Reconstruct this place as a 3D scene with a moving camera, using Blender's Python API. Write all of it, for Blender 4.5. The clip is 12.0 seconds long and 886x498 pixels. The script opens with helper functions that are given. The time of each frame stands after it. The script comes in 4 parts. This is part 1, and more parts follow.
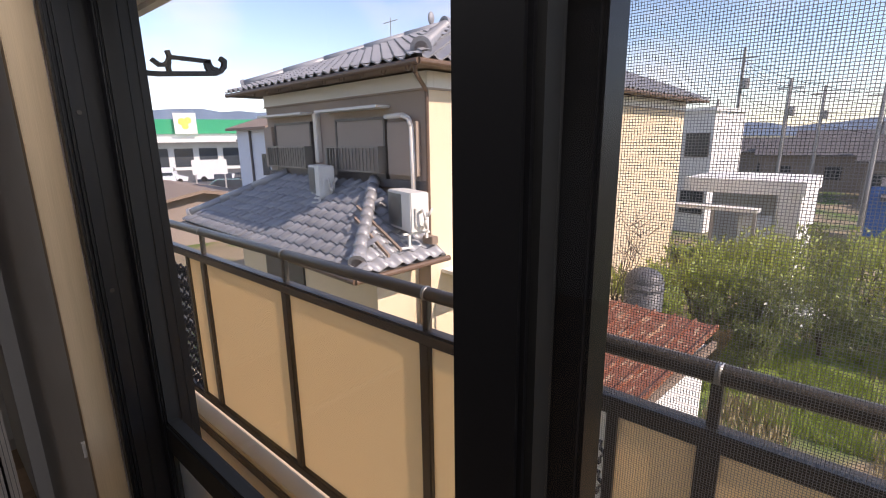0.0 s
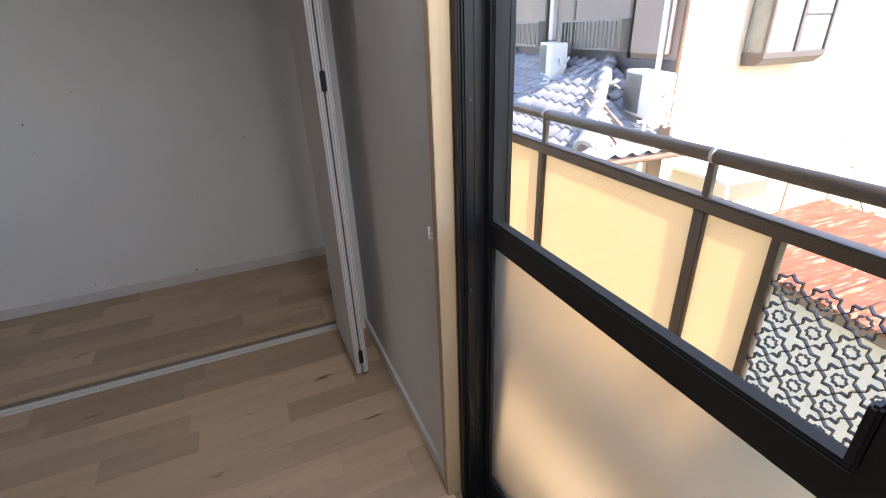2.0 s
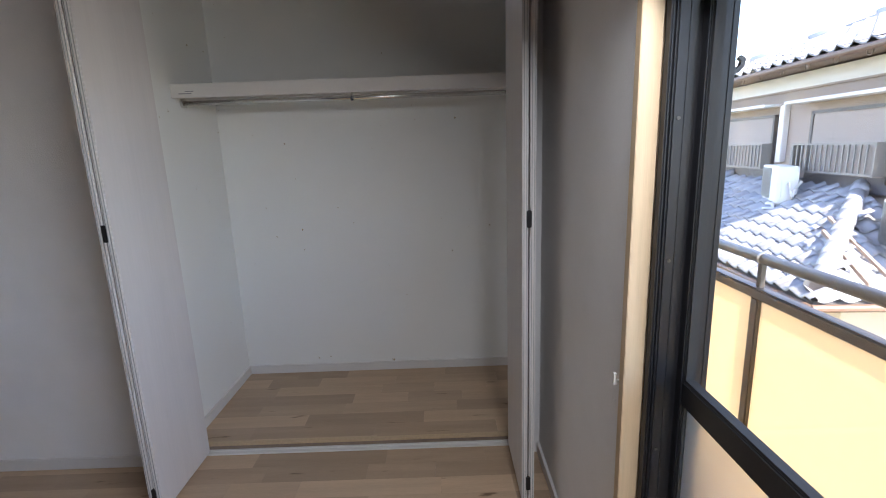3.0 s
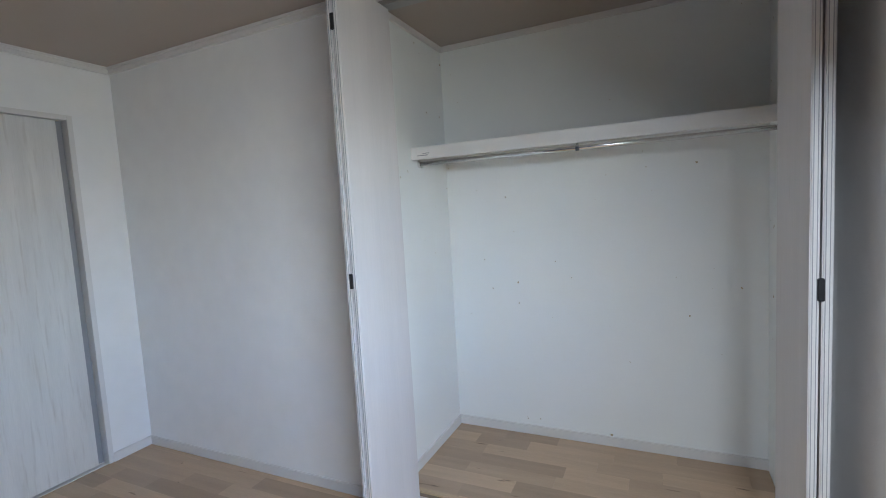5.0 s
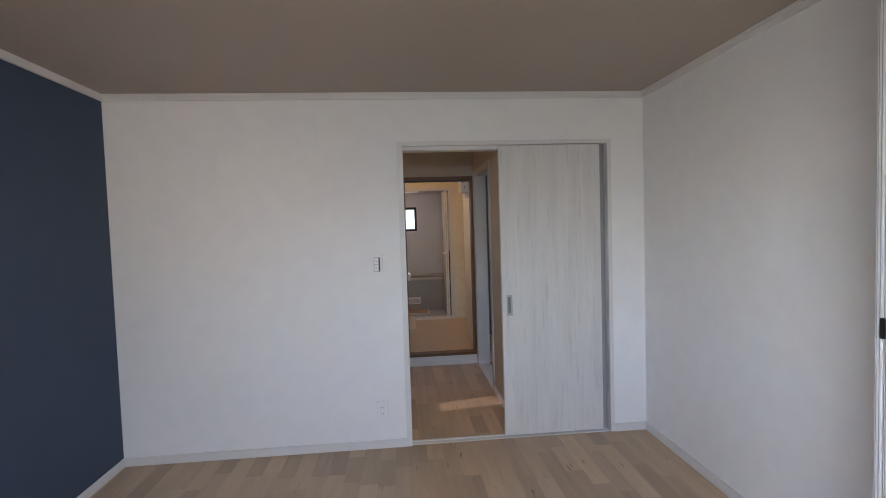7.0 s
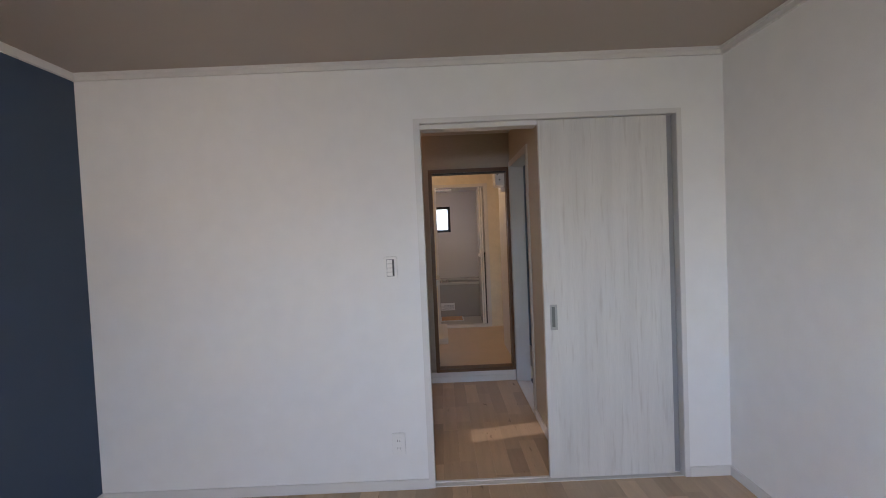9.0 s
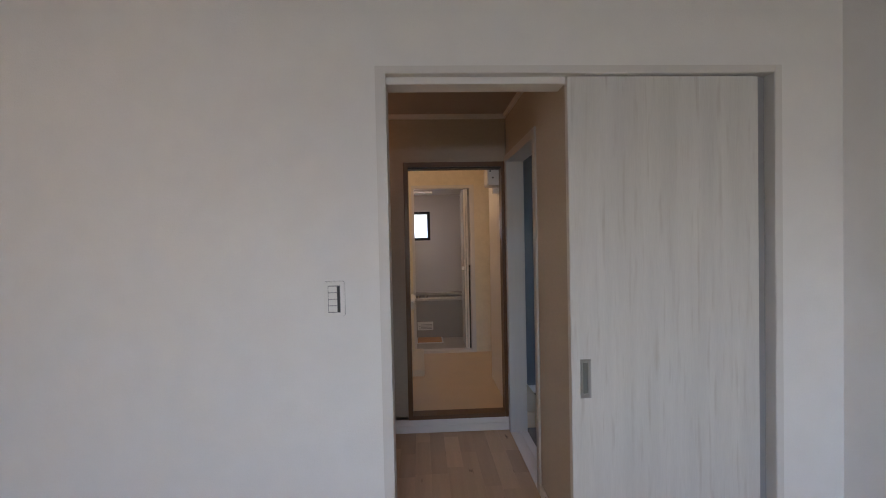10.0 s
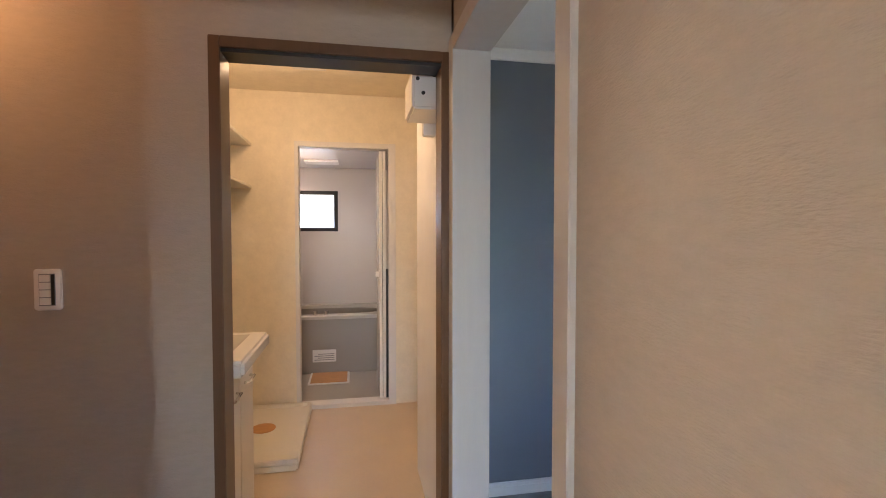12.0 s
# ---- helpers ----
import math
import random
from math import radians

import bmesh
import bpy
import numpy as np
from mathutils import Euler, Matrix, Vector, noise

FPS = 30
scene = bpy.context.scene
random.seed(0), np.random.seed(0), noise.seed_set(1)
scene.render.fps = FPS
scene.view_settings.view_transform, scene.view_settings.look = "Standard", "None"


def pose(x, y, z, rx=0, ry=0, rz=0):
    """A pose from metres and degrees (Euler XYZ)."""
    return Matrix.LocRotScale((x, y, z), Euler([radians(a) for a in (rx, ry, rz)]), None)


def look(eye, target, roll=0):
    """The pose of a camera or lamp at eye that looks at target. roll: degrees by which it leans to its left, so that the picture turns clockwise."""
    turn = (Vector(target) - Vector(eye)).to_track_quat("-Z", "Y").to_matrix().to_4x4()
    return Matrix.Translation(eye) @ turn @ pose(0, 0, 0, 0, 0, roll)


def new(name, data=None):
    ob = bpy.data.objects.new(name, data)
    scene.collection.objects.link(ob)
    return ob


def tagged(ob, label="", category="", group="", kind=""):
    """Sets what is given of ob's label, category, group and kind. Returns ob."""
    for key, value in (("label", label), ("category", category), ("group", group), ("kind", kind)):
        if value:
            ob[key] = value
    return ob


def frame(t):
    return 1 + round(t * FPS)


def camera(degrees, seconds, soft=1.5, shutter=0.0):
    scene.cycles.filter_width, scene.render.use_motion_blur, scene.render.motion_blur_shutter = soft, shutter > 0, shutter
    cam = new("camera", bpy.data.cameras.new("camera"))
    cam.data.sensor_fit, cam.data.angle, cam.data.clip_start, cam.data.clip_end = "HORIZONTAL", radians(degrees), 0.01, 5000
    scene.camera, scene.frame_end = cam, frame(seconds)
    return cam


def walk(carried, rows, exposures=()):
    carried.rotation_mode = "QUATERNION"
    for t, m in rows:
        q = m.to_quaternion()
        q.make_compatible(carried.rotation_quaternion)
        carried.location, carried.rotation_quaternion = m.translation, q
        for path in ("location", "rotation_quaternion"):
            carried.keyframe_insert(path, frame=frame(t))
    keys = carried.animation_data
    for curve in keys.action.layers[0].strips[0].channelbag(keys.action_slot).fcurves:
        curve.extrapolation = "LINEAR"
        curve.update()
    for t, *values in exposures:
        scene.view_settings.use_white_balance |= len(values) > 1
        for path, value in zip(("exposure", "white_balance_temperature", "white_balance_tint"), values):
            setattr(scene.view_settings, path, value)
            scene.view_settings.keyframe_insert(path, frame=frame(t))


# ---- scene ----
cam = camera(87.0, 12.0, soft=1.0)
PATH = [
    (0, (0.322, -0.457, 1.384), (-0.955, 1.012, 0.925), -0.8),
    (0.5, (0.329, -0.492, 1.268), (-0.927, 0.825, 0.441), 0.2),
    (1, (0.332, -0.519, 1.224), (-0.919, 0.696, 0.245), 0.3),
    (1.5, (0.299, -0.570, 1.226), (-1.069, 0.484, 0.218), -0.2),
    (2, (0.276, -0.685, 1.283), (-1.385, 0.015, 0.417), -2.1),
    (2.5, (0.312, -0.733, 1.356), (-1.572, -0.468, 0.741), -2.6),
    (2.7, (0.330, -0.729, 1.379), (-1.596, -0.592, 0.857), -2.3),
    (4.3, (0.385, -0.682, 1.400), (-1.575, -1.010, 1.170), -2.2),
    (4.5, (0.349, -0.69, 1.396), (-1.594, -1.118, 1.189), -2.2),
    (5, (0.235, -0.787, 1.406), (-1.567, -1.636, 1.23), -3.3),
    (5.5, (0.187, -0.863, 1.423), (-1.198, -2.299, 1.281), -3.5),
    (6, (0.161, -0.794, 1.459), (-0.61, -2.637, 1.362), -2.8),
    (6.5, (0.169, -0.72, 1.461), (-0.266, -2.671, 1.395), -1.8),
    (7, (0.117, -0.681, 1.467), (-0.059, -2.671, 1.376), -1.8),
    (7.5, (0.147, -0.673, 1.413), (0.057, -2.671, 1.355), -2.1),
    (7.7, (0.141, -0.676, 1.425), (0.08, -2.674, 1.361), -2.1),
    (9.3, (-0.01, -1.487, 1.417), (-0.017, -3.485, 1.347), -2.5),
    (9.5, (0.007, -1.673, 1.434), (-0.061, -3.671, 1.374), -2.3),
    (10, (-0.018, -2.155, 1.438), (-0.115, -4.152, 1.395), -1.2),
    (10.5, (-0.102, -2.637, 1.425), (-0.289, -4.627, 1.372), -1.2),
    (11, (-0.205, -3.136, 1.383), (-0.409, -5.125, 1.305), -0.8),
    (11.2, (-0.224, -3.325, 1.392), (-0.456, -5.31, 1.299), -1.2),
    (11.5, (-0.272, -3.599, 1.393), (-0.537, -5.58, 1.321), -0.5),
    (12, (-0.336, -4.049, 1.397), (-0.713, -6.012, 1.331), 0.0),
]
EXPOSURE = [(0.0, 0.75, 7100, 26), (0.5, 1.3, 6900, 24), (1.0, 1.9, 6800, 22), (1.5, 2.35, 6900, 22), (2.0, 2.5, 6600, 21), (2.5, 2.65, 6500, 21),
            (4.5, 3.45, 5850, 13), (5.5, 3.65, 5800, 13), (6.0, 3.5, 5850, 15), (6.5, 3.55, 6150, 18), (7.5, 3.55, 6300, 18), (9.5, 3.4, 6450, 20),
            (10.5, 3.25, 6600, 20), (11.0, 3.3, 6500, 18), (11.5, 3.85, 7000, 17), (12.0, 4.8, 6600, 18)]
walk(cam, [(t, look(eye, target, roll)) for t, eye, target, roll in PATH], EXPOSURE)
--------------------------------
Which lines contain "location"? Copy each of them.

● **Output below**:
        carried.location, carried.rotation_quaternion = m.translation, q
        for path in ("location", "rotation_quaternion"):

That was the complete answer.